VENCI O VAZIO
Na verdade, eu nem queria mesmo escrever nada, minha alma está vazia de ideias e assunto, nenhum tema areja meus pensamentos, há uma espaçosa cratera emoldurando-me o coração desnorteado. Mas como conter o fluxo de poeira contaminada de ansiedade eivada de arrazoados desconexos perturbando meus olhos e sacudindo meus pensamentos?

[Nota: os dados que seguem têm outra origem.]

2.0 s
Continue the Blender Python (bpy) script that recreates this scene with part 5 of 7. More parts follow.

Uma moça linda, usando saia curtíssima e exibindo coxas belíssimas, conversa com meus olhos, a buzina da moto destrambelhada desperta até as estátuas de tão alta ao passar logo adiante, um menino tomando sorvete avidamente espirra quase sobre mim, assustando-me, dois pombos atrevidos defecam bem próximo de meu tênis novo, a brisa calma embala as plantas, o crepúsculo se aproxima... tudo conspira para que eu faça anotações bobas e despretensiosas na tela em branco de meu celular. Como não escrever então?

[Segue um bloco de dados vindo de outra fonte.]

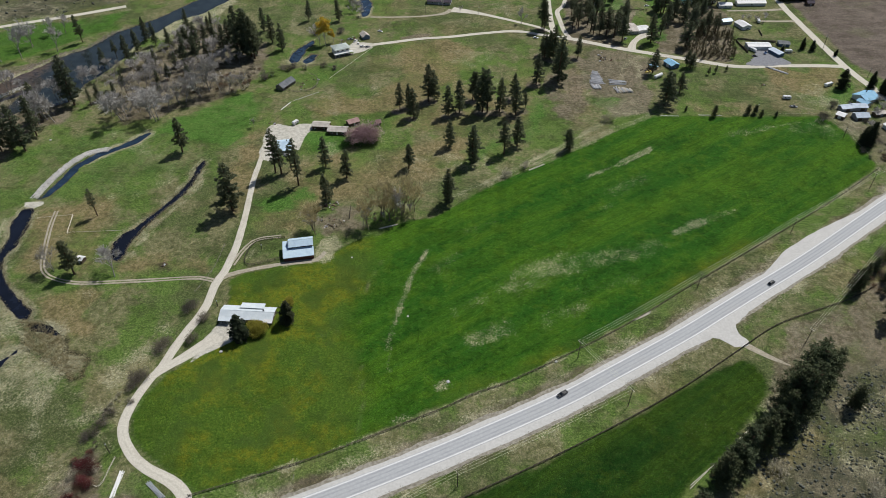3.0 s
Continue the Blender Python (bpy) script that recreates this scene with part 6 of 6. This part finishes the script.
house("small_barn", "low barn with a grey-blue metal roof", "barn", 263.0, 454.0, 10, 9.5, 6.6, 2.6, 1.6, M_WALL_GREY, M_ROOF_DIM, 0.5, 0.0, (("s", -2, 0, 2.8, 2.2, True, M_WALL_BROWN),))
wh = house("farm_house", "rambling white house with a bright white roof", "house", 284.0, 427.5, -62, 12.5, 9.5, 2.8, 1.4, M_WALL_WHITE, M_ROOF_WHITE, 0.6, 0.0, (("s", -4, 0.9, 1.6, 1.2), ("s", 0, 0, 1.0, 2.05, True), ("s", 4, 0.9, 1.6, 1.2), ("e", 0, 0.9, 1.6, 1.2)), (4.0, 1.5))
lean_to("wing_roof", wh, 0.5, 6.0, -7.6, -3.7, 2.9, 2.4, M_ROOF_WHITE, M_WALL_WHITE, 0)
house("farm_house", "white-roofed wing standing behind the white house", "house", 279.8, 439.5, -70, 9.0, 9.5, 2.7, 1.2, M_WALL_WHITE, M_ROOF_WHITE, 0.5, 0.0, (("s", 0, 0.9, 1.6, 1.2), ("w", 0, 0, 1.0, 2.05, True)))
house("shed", "brown shed with a brown roof", "shed", 288.0, 460.0, 20, 5.5, 5.5, 2.4, 1.2, M_WALL_BROWN, M_ROOF_PINK, 0.4, 0.0, (("s", 0, 0, 1.0, 2.0, True),), None, "farm sheds")
house("shed", "low open shed with a pale roof", "shed", 278.5, 459.5, 18, 9.5, 4.5, 2.2, 0.6, M_WALL_BROWN, M_ROOF_TAN, 0.4, 0.0, (("s", 0, 0, 2.4, 1.9, True, M_WALL_GREY),), None, "farm sheds")
house("workshop", "shop with a blue-and-white metal roof under pines", "workshop", 142.5, 527.0, -62, 10.0, 7.5, 3.0, 1.3, M_WALL_BLUE, M_ROOF_SKY, 0.5, 0.0, (("s", 0, 0, 3.0, 2.6, True), ("e", 0, 0.9, 1.2, 1.0)))
house("farm_house", "pale-roofed house among tall pines", "house", 118.5, 594.5, 8, 9.0, 17.0, 3.0, 1.3, M_WALL_GREY, M_ROOF_TAN, 0.5, 0.0, (("s", 0, 0.9, 1.6, 1.2),))
house("garage", "white-roofed garage among tall pines", "garage", 128.0, 594.5, 22, 11.0, 9.0, 2.8, 1.0, M_WALL_WHITE, M_ROOF_WHITE, 0.4, 0.0, (("s", -2.5, 0, 2.6, 2.3, True), ("s", 2.0, 0, 2.6, 2.3, True)))
house("cabin", "small cabin with a blue roof beside the log yard", "cabin", 127.0, 521.5, 10, 6.0, 5.0, 2.6, 1.2, M_WALL_BROWN, M_ROOF_SKY, 0.4, 0.0, (("s", 0, 0, 0.9, 1.9, True),))
FAR_ROOFS = (
    (239.0, 663.5, 6, 27.0, 7.5, M_ROOF_WHITE, "long white mobile home beside the far road"),
    (213.5, 656.5, 4, 12.0, 8.0, M_ROOF_WHITE, "white-roofed building beside a mobile home"),
    (178.0, 664.0, -75, 13.0, 9.0, M_ROOF_TEAL, "house with a teal metal roof"),
    (133.0, 690.0, 10, 12.0, 8.0, M_ROOF_TEAL, "house with a green metal roof among pines"),
    (85.0, 690.0, 30, 10.0, 8.0, M_ROOF_PURPLE, "hut with a dark brown roof"),
    (190.0, 709.0, 10, 16.0, 10.0, M_ROOF_PINK, "house with a dark reddish roof"),
)
for x, y, rot, l, w, roof, lab in FAR_ROOFS:
    house("farm_house", lab, "house", x, y, rot, l, w, 2.9, 1.2, M_WALL_WHITE, roof, 0.5, 0.0, (("s", 0, 0.9, 1.6, 1.2), ("s", l * 0.25, 0, 1.0, 2.05, True)), None, "far houses")


for x, y, l, w in ((297.0, 678.0, 8.0, 6.0), (295.0, 667.5, 7.0, 5.0)):
    house("shed", "small dark shed beside the far road", "shed", x, y, 12, l, w, 2.6, 1.4, M_WALL_BROWN, M_ROOF_PURPLE, 0.4, 0.0, (("s", 0, 0, 1.6, 2.0, True, M_WALL_GREY),), None, "far sheds")

house("farm_house", "house with a teal metal roof among pines", "house", 144.9, 671.1, -70, 9.0, 7.0, 2.9, 1.3, M_WALL_WHITE, M_ROOF_TEAL, 0.5, 0.0, (("s", 0, 0.9, 1.6, 1.2),), None, "far houses")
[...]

A vida borbulha ao meu lado e parece exigir atenção especial, mimada que é. Quem ousaria desafia-la? Não eu decerto, longe de mim enfrenta-la desarmado de ensejos. Cá, portanto, me vejo rabiscando, anotando tudo, aqui e ali apagando incoerências, corrigindo incongruências, obedecendo cegamente aos impulsos externos. Pois não sou somente vetor do fervilhar vivenciado pelo burburinho humano e seus assemelhados? Não são as coisas, os fatos e os acontecimentos o cérebro e as mãos do escritor? Portanto, não me posso furtar aos anelos das palavras, impossível fechar o olhar à existência, ao desenrolr do ruge-ruge. Difícil recuar ante tal tentação. Ainda que nem cogite em elucubrar meus rascunhos em dado momento, mesmo que relute em dar asas à imaginação, embora eu volte as costas às amarras do imaginável, lá me vem a explosão de qualquer coisa moldando o embalo de meus delírios literários. Logo, escrevo.
É quando, por conseguinte, me acalmo, vai-se-me aquela sensação de niilismo, desaparecem quaisquer traços de angústia ou tristeza, vence-me o estilo , o jeito e as particularidades, deixo de ser oco e me vejo preenchido. Escrever é o braço direito de meu espírito.